Paolo Gabriele: from papal butler to accused traitor

VATICAN CITY (Reuters)- Paolo Gabriele was always a reserved, almost shy man, as his position requi red. He had access to the most private rooms in the Vatican’s Apostolic Palace – Pope Benedict’s apartment.

Paolo Gabriele

But what could have prompted the pope’s butler, who was formally charged by Vatican magistrates yesterday with illegal possession of secret documents, to betray the man who trusted him?

Was it money? Probably not. Gianluigi Nuzzi, the Italian journalist who revealed some of the leaked documents alleging corruption in the Vatican and internal conflict over the role of the Vatican bank, declines to reveal his sources but insists he gave no money to them.

Nuzzi, a respected journalist with a good track record whose book “His Holiness” contains some of the allegations, says those who gave him the documents were devout people “genuinely concerned about the Catholic Church” who wanted to expose corruption.

The 46-year-old Gabriele, facing up to 30 years in prison if convicted, lives in a comfortable apartment in the Vatican with his wife and three children, and is said by all who knew him to be very religious.

While Vatican employees do not receive large salaries, they do enjoy benefits such as low rent, no income tax, and cheap food and petrol at the commissaries of the 108-acre city-state.

On papal flights, the handsome, clean-cut Gabriele rarely came into the press section.
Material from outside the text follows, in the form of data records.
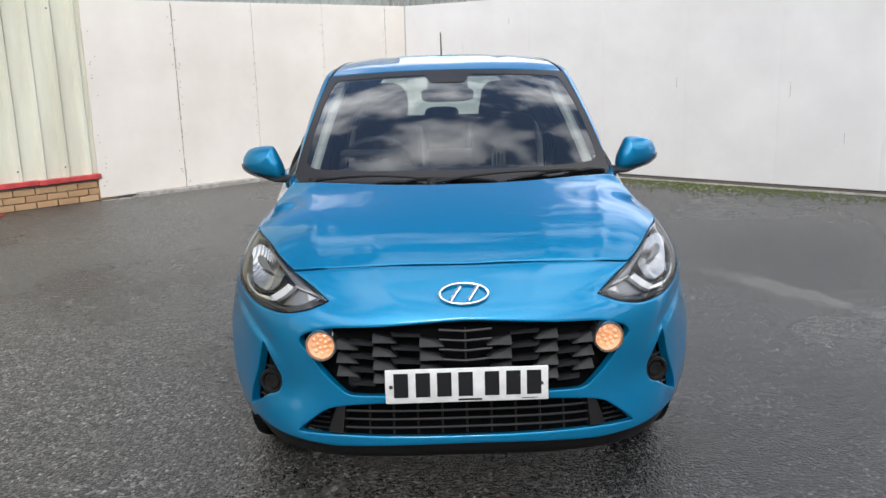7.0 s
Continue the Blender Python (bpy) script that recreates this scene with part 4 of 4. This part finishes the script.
TB = AR - 0.724
tg = outline([(-TB, 0.55), (TB, 0.55)], [(TB, 0.55), (TB, 1.06)], [(TB, 1.06), (TB + 0.10, 1.22), (0.52, 1.402)], [(0.52, 1.402), (-0.52, 1.402)], [(-0.52, 1.402), (-TB - 0.10, 1.22), (-TB, 1.06)], [(-TB, 1.06), (-TB, 0.55)], step=0.04)
tw = outline([(-0.34, 1.09), (0.34, 1.09)], [(0.34, 1.09), (0.52, 1.386)], [(0.52, 1.386), (-0.52, 1.386)], [(-0.52, 1.386), (-0.34, 1.09)], step=0.04)
tailgate = plate("tailgate", tail, tg, PAINT, car, holes=(tw,), step=0.04, thick=0.03, side=-1)
rp = plate("rear_window", tail, inset(tw, -0.01), TINT, tailgate, "tinted rear window", step=0.06, off=-0.006, thick=0.004, roll=0, side=-1)
rp.visible_shadow = False
plate("rear_bumper", tail, outline([(-TB - 0.02, 0.27), (TB + 0.02, 0.27)], [(TB + 0.02, 0.27), (TB + 0.02, 0.545)], [(TB + 0.02, 0.545), (-TB - 0.02, 0.545)], [(-TB - 0.02, 0.545), (-TB - 0.02, 0.27)], step=0.04), PAINT, car, step=0.04, off=0.006, thick=0.05, side=-1)
bm = lathe_bm([(0.026, 0.0), (0.024, 0.012), (0.012, 0.020), (0.005, 0.026)], Matrix.Translation((0.003, 2.965, 1.476)) @ Matrix.Rotation(radians(-14), 4, "X"), 16)
ant = part("aerial", bm, BLACK, car, "thin black roof aerial")
part("rod", tube_bm([(0.003, 2.972, 1.49), (0.003, 3.02, 1.565), (0.003, 3.070, 1.640)], [0.005, 0.0045, 0.0035], 8), BLACK, ant)

# cowl and wipers
def scuttle(u, w):
    """From under the bonnet's rear edge to the foot of the screen."""
    p, (yb, zb) = np.array(screen(u, 0.012)), hood_back(u * 1.045)
    q = np.array((p[0], yb - 0.012, zb - 0.016))
    e = p - (0, 0, 0.006)
    t = w / 0.16
    return q + (e - q) * t - (0, 0, 0.010 * math.sin(math.pi * t))


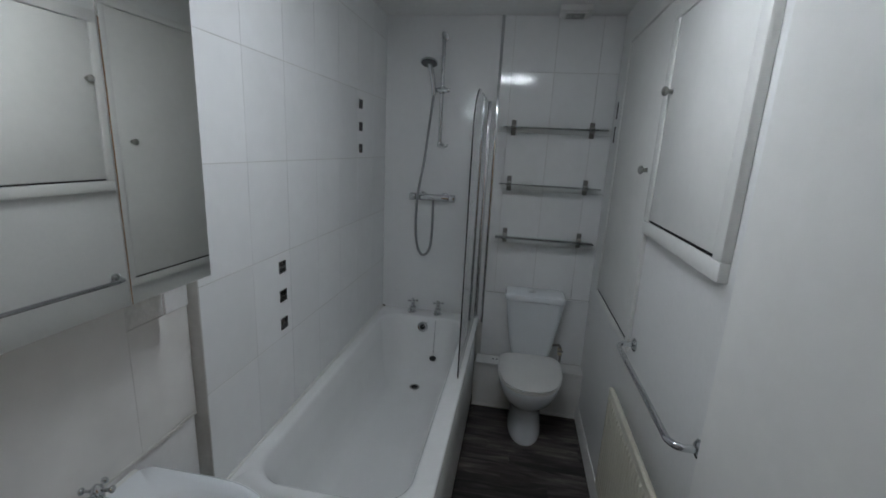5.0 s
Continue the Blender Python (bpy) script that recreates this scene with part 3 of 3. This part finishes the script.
# bath screen
def make_screen():
    t = thing("bath_screen", "clear glass hinged bath screen with curved top", "bath screen")
    x, y0, y1, z0, z1, r = .652, -.830, -.012, .607, 1.950, .21
    pts = [(y1, z0), (y1, z1)]
    for i in range(13):
        a = radians(90 + 90 * i / 12)
        pts.append((y0 + r + r * math.cos(a), z1 - r + r * math.sin(a)))
    pts += [(y0, z0)]
    part("pane", loft([[(x - .003, u, v) for u, v in pts], [(x + .003, u, v) for u, v in pts]]), GLASS, t, "clear toughened glass", angle=20)
    part("wall_profile", box(x - .014, x + .014, -.022, YB - .009, .594, 1.965, .003), CHROME, t, "chrome wall profile")
    part("hinge_profile", box(x - .010, x + .010, -.046, -.023, .598, 1.955, .004), CHROME, t)
    part("seal", box(x - .004, x + .004, y0 + .004, -.05, .593, .608, .002), PLASTIC, t, "clear bottom seal strip")
    edge = [(x, u, v) for u, v in pts[1:]]
    part("edge_band", tube([(x, u, v) for u, v in pts[2:]], .0034, 8), RUBBER, t, "dark polished glass edge")
    return t
make_screen()

# shower
def make_shower():
    t = thing("shower", "chrome thermostatic bar shower with riser rail and hose", "shower")
    yw = YB - .008
    part("riser_rail", rod((.362, yw - .048, 1.685), (.362, yw - .048, 2.335), .0105, bevel=.002), CHROME, t)
    for zz in (1.70, 2.32):
        bm = rod((.362, yw, zz), (.362, yw - .050, zz), .012, bevel=.002)
        lathe((.362, yw, zz), (0, -1, 0), [(0, .02), (.006, .02), (.010, .014)], 18, bm)
        rod((.362, yw - .048, zz - .016), (.362, yw - .048, zz + .016), .0145, bevel=.003, bm=bm)
        part("rail_bracket", bm, CHROME, t)
    sl = rod((.362, yw - .048, 1.995), (.362, yw - .048, 2.035), .019, bevel=.003)
    rod((.330, yw - .060, 2.015), (.412, yw - .060, 2.015), .013, bevel=.003, bm=sl)
    part("slider", sl, CHROME, t)
    part("soap_hook", tube(spline([(.362, yw - .060, 1.690), (.385, yw - .075, 1.684), (.408, yw - .078, 1.692), (.414, yw - .078, 1.704)], 5), .006, 10), CHROME, t)
    hs = tube(spline([(.318, yw - .075, 1.985), (.312, yw - .085, 2.06), (.302, yw - .11, 2.125), (.298, yw - .135, 2.155)], 5), .0145, 14)
    h = part("handset", hs, CHROME, t)
    part("spray_head", lathe((.296, yw - .130, 2.172), (.0, -.30, -.95), [(0, .018), (.006, .042), (.014, .050), (.024, .050)], 24), CHROME, h)
    part("spray_plate", lathe((.296, yw - .1373, 2.1490), (.0, -.30, -.95), [(0, .046), (.003, .044)], 24), SPRAY, h, "dark grey spray face")
    zv = 1.372
    part("valve_bar", rod((.225, yw - .052, zv), (.437, yw - .052, zv), .021, n=24, bevel=.003), CHROME, t)
    for a, b in ((.185, .2235), (.4385, .477)):
        part("control_knob", rod((a, yw - .052, zv), (b, yw - .052, zv), .0235, n=24, bevel=.004), CHROME, t)
    for xx in (.256, .406):
        bm = rod((xx, yw, zv), (xx, yw - .05, zv), .014, bevel=.002)
        lathe((xx, yw, zv), (0, -1, 0), [(0, .031), (.006, .031), (.012, .022)], 20, bm)
        part("wall_union", bm, CHROME, t)
    hose = spline([(.318, yw - .073, 1.985), (.300, yw - .06, 1.85), (.272, yw - .045, 1.62), (.243, yw - .086, 1.372), (.232, yw - .06, 1.16), (.250, yw - .05, 1.03), (.288, yw - .048, .992), (.326, yw - .05, 1.04), (.338, yw - .052, 1.16), (.338, yw - .052, 1.35)], 10)
    part("hose", tube(hose, .0082, 10), HOSE, t, "ribbed metal shower hose")
    return t
make_shower()

# extractor fan on the ceiling
_fan = thing("extractor_fan", "small white square extractor vent on ceiling", "extractor fan")
part("housing", box(1.000, 1.165, -.175, -.020, H - .028, H, .006), PLASTIC, _fan)
part("grille", box(1.022, 1.143, -.155, -.040, H - .040, H - .0285, .005), PLASTIC, _fan)
for i in range(4):
    part("slot", box(1.035, 1.130, -.145 + i * .026, -.137 + i * .026, H - .0412, H - .0402), DARK, _fan)

# ceiling tube light
_tl = thing("ceiling_light", "white ceiling batten light with glowing diffuser", "ceiling light")
LX, LY = .746, -1.62
part("batten", box(LX - .20, LX + .20, LY - .045, LY + .045, H - .062, H, .004), PLASTIC, _tl)
for sy in (-1, 1):
    part("side_lip", box(LX - .195, LX + .195, LY + sy * .040 - .004, LY + sy * .040 + .004, H - .100, H - .062, .002), PLASTIC, _tl)
part("diffuser", box(LX - .18, LX + .18, LY - .034, LY + .034, H - .108, H - .0625, .010, 3), TUBE_GLOW, _tl)

# pull cord
_pc = thing("pull_cord", "white light pull cord with chrome weight", "light switch")
part("ceiling_box", box(.445, .511, -2.660, -2.595, H - .035, H, .006), PLASTIC, _pc)
part("cord", rod((.476, -2.585, 1.115), (.478, -2.62, H - .034), .001, n=8), PLASTIC, _pc, "thin white cord")
part("weight", lathe((.476, -2.585, 1.118), (0, 0, -1), [(0, .003), (.004, .006), (.04, .008), (.052, .007), (.055, .004)], 14), STEEL, _pc, "chrome cord weight")

# towel ring
_tr = thing("towel_ring", "chrome towel ring on wall beside doorway", "towel ring")
part("wall_rose", lathe((.270, YD, .995), (0, 1, 0), [(0, .024), (.008, .024), (.012, .018), (.040, .013), (.046, .016), (.052, .010)], 22), CHROME, _tr)
_c = [(.270 + .076 * math.sin(2 * math.pi * i / 40), YD + .040 + .004 * math.cos(2 * math.pi * i / 40), .910 + .076 * math.cos(2 * math.pi * i / 40)) for i in range(40)]
part("ring", tube(_c, .0048, 10, closed=True), CHROME, _tr)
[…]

When he did, he was polite to journalists but resisted any attempt to squeeze information out of him.

A priest who knows Gabriele told the newspaper La Stampa yesterday that he was “a man of simplicity” who would not have been able to organise a campaign of leaks.

“Why would he risk the good family life he built?” the priest, who was not identified, told the newspaper’s Vatican affairs writer, author Andrea Tornielli.

Indeed, as in any good mystery, the question on many people’s minds is: What was the motive?

If the whistleblower really is the man who helped the pope dress, served his meals, and rode next to the driver of the ‘popemobile’ in St Peter’s Square, could he have done it on his own?